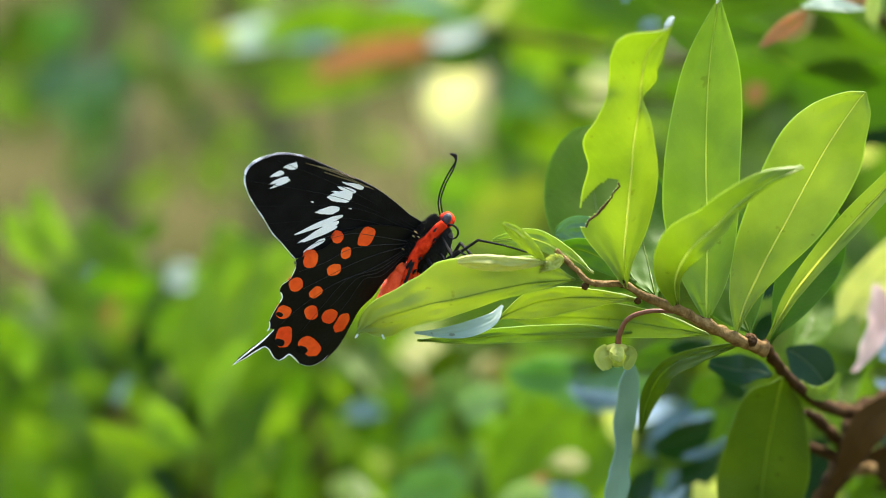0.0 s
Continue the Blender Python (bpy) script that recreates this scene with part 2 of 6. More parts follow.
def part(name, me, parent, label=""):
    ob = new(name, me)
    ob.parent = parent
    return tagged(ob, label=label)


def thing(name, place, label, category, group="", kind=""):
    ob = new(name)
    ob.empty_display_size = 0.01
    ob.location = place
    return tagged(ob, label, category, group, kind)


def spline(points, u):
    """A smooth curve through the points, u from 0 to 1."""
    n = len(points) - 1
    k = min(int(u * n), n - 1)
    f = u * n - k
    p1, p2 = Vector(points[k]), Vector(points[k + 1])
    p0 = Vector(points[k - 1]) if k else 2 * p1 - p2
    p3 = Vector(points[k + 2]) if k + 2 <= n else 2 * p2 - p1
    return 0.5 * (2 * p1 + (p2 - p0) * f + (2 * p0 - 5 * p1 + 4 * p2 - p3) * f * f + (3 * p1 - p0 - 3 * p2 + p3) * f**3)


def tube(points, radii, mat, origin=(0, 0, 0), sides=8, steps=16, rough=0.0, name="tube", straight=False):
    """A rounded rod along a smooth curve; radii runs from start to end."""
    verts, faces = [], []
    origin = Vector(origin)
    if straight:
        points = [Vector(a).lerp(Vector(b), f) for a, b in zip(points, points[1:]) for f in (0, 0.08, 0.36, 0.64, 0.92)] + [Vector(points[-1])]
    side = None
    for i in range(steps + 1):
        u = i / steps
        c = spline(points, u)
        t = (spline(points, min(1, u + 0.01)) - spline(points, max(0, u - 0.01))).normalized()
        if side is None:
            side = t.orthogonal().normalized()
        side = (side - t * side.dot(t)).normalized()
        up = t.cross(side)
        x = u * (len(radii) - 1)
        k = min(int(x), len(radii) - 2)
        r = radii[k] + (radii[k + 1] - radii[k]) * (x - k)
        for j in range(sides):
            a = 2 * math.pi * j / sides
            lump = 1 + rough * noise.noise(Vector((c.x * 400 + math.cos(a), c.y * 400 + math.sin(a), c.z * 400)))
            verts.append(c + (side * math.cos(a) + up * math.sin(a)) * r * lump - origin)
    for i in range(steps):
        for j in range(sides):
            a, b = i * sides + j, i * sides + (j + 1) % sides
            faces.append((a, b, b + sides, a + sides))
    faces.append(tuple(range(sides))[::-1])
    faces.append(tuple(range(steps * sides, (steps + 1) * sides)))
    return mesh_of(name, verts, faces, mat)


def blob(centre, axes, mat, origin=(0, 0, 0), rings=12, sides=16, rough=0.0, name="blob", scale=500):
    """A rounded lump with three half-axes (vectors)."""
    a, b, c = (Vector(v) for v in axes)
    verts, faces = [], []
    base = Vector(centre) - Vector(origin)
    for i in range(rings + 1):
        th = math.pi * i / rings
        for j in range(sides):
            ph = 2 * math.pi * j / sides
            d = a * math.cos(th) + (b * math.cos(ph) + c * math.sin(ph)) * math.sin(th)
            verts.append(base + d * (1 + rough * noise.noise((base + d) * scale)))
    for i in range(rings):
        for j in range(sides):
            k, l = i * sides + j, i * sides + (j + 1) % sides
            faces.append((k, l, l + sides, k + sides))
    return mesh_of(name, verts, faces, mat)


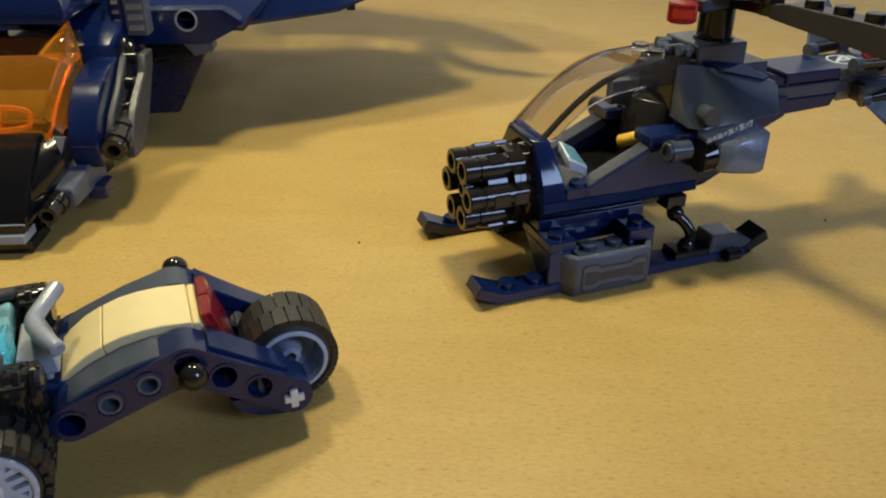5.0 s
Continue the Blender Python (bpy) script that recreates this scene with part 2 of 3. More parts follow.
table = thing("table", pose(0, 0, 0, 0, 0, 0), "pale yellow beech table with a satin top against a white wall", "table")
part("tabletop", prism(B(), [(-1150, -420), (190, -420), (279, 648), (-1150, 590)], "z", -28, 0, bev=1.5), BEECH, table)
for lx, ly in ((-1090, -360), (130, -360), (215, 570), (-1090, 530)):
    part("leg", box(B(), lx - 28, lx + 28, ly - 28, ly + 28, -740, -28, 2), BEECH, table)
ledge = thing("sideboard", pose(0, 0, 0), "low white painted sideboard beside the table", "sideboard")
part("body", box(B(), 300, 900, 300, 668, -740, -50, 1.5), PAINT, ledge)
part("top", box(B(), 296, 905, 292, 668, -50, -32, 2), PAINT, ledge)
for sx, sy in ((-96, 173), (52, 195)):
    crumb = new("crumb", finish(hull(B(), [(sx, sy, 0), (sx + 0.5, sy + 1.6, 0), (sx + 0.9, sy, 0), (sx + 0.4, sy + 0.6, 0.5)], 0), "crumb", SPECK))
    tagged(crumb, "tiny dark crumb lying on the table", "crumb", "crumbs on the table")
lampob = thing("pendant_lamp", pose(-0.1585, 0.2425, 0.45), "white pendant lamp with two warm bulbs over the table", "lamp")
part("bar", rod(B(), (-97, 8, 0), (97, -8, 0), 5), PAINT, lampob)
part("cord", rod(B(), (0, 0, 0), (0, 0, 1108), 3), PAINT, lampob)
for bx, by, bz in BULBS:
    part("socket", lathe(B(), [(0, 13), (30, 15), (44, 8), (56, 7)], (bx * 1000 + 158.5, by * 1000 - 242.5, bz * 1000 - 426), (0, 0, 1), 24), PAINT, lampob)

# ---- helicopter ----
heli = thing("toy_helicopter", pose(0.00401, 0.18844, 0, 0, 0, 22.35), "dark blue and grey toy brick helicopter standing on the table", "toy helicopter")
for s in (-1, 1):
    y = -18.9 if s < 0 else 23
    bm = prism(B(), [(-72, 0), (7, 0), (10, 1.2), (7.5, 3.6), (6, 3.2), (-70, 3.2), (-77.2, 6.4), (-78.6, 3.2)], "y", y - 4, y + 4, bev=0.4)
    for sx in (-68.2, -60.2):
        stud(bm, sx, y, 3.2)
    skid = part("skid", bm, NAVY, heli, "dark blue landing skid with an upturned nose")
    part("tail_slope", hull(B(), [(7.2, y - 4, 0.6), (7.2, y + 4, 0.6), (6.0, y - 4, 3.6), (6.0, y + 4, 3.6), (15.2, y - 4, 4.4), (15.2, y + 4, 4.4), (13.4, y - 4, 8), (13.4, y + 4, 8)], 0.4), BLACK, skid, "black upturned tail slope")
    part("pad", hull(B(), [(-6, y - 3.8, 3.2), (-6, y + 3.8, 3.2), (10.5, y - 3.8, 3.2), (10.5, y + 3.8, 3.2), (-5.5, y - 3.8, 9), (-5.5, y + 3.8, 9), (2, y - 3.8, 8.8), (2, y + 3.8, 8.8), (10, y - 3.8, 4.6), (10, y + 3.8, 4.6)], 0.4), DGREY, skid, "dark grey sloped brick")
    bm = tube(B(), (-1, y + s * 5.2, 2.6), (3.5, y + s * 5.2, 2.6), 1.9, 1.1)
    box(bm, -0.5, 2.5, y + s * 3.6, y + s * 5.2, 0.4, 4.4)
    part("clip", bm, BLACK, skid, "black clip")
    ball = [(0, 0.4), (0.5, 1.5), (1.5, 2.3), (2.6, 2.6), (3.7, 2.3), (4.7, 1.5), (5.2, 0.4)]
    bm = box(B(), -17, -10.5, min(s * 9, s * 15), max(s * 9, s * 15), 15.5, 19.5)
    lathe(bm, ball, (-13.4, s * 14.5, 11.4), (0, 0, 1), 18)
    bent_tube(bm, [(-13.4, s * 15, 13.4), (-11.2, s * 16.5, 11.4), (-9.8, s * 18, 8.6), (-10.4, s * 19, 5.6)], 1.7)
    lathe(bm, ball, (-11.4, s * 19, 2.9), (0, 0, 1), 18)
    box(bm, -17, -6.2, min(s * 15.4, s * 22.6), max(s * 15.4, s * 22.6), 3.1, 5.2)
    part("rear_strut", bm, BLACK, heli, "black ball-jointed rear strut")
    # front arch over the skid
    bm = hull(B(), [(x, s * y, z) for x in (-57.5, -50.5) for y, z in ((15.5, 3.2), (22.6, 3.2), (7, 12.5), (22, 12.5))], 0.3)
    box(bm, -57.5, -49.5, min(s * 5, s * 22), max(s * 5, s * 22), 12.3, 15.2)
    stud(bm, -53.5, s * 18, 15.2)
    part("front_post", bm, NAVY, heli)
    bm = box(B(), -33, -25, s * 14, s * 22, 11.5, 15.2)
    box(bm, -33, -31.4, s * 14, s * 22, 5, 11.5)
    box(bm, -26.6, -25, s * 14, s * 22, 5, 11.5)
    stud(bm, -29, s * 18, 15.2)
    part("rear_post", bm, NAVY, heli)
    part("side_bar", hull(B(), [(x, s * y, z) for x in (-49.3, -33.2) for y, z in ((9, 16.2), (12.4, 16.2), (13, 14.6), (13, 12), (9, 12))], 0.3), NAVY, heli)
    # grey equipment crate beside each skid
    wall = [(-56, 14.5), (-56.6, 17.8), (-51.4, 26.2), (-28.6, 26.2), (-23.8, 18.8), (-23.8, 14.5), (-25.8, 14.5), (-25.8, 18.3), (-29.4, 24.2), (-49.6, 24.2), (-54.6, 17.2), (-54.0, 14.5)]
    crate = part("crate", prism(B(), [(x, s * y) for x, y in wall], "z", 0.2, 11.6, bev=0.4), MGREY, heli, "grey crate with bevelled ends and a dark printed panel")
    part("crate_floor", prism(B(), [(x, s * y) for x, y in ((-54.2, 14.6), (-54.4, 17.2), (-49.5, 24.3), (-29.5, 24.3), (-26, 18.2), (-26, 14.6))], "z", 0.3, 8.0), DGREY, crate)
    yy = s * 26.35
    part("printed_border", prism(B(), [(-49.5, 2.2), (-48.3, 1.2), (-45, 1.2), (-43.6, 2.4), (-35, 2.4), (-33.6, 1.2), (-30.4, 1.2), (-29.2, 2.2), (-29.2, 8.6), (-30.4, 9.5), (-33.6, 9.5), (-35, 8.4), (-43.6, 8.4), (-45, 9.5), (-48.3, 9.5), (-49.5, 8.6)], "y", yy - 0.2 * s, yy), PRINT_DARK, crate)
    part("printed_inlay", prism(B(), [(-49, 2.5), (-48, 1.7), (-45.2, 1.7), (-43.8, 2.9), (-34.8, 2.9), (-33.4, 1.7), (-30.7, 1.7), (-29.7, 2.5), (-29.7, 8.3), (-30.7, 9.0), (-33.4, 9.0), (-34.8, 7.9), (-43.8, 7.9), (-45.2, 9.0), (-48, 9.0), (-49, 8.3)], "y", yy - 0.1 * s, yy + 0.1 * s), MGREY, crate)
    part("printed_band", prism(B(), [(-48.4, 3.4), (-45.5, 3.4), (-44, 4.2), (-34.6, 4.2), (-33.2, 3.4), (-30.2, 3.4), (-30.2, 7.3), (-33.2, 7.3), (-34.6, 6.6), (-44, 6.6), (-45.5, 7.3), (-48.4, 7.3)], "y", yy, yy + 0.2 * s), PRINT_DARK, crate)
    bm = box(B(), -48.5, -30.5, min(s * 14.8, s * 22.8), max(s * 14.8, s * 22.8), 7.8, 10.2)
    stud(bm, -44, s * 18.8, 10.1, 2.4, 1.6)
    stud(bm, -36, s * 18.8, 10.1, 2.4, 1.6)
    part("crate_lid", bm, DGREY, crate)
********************
# Task requirements:
Give back exactly the stretch that opens on the line with "6. More parts follow." and closes on the line with "return 0.5 *".

# Output for this exercise:
Continue the Blender Python (bpy) script that recreates this scene with part 2 of 6. More parts follow.
def part(name, me, parent, label=""):
    ob = new(name, me)
    ob.parent = parent
    return tagged(ob, label=label)


def thing(name, place, label, category, group="", kind=""):
    ob = new(name)
    ob.empty_display_size = 0.01
    ob.location = place
    return tagged(ob, label, category, group, kind)


def spline(points, u):
    """A smooth curve through the points, u from 0 to 1."""
    n = len(points) - 1
    k = min(int(u * n), n - 1)
    f = u * n - k
    p1, p2 = Vector(points[k]), Vector(points[k + 1])
    p0 = Vector(points[k - 1]) if k else 2 * p1 - p2
    p3 = Vector(points[k + 2]) if k + 2 <= n else 2 * p2 - p1
    return 0.5 * (2 * p1 + (p2 - p0) * f + (2 * p0 - 5 * p1 + 4 * p2 - p3) * f * f + (3 * p1 - p0 - 3 * p2 + p3) * f**3)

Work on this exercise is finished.